Perhaps the most significant advert starring the pair was the finale of the Renault Clio Papa & Nicole advert series in 1998. Renault cast the duo to battle over Nicole, the star of the series, at the altar. An estimated 23 million viewers tuned in to see Nicole jilting Reeves at the altar and eloping with Mortimer in a Clio, spoofing a scene from the 1967 film The Graduate. For extra exposure, the commercial was scheduled for prime time viewing during the long-standing British soap opera Coronation Street.
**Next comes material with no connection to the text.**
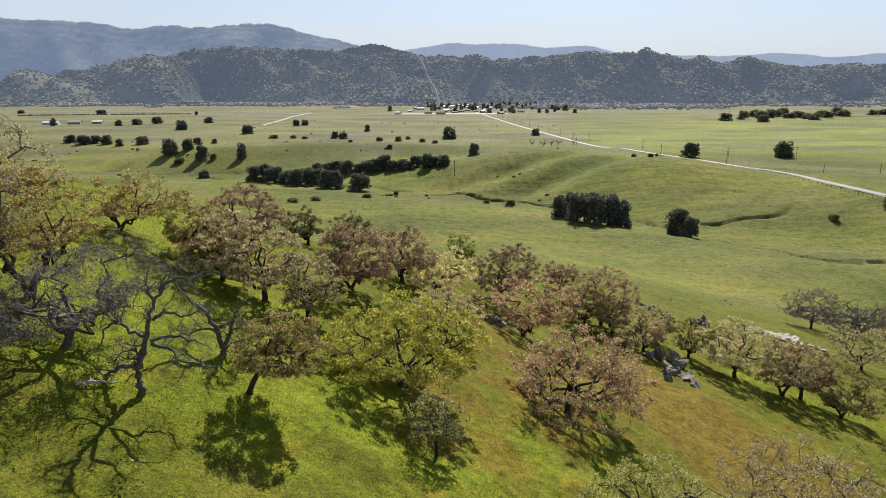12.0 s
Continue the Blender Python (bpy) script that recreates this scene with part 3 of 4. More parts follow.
stem_tree("dead_oak", "dead twisted oak, bare and dark, in tall grass", -16.2, 61.8, [
    (((0, 0), (0.05, 0.8), (0.12, 1.6), (0.38, 2.3), (0.62, 3.0), (0.84, 3.9), (1.2, 4.9), (1.7, 5.7), (1.9, 6.4)), 0.2, 0.04), (((1.5, 5.5), (2.3, 6.0), (3.1, 6.0), (4.0, 6.2)), 0.1, 0.02),
    (((0.1, 1.6), (-0.6, 1.55), (-1.5, 1.15), (-2.2, 0.8), (-3.1, 0.5), (-4.0, 0.1)), 0.14, 0.03), (((0.62, 3.1), (-0.2, 3.35), (-0.65, 3.8), (-1.1, 3.7), (-1.6, 2.9), (-1.8, 2.5)), 0.1, 0.02),
    (((0.7, 2.9), (1.8, 3.1), (2.8, 3.1), (3.5, 2.6)), 0.1, 0.02), (((0.75, 2.8), (1.65, 2.4), (2.0, 1.8), (2.65, 1.4), (3.5, 1.5)), 0.1, 0.02),
    (((0.9, 4.0), (1.9, 4.4), (2.6, 4.2), (3.5, 4.6)), 0.1, 0.02), (((1.2, 4.9), (0.9, 5.6), (1.1, 6.4)), 0.09, 0.02), (((0.3, 2.2), (-0.5, 2.3), (-1.1, 1.9)), 0.07, 0.02)], 16, 108, BARK_PALE, 2, 0.95)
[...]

Reeves himself would later appear on the soap nineteen years later, as a character named Colin Callen; claiming to be the son of established character, Norris Cole. The Clio advert was also screened extensively during the World Cup. The duo's The Smell of Reeves and Mortimer characters Le Corbussier et Papin quoted the advert in their sketches before they were cast in the role.

Also in 1998, the pair voiced adverts for Churchill Insurance. Mortimer provided the voice of the adverts' signature nodding dog, Churchill, and Reeves was the consumer, prompting the dog to extol the virtues of insurance deals offered by the company. Reeves' contract with Churchill was terminated in 2005 after he was arrested for a drink-driving offence which disqualified him from driving for 36 months and ordered 100 hours of community service. Mortimer continued to provide the voice for the dog until at least 2009.

==Production==
In 2001, Reeves, Mortimer and Lisa Clark formed their own production company, Pett Productions, which has produced several television programmes that have featured one or both comedians.

== Awards ==
In 2015, Vic and Bob received the Aardman Slapstick Visual Comedy Award for their significant contributions to the world of visual comedy.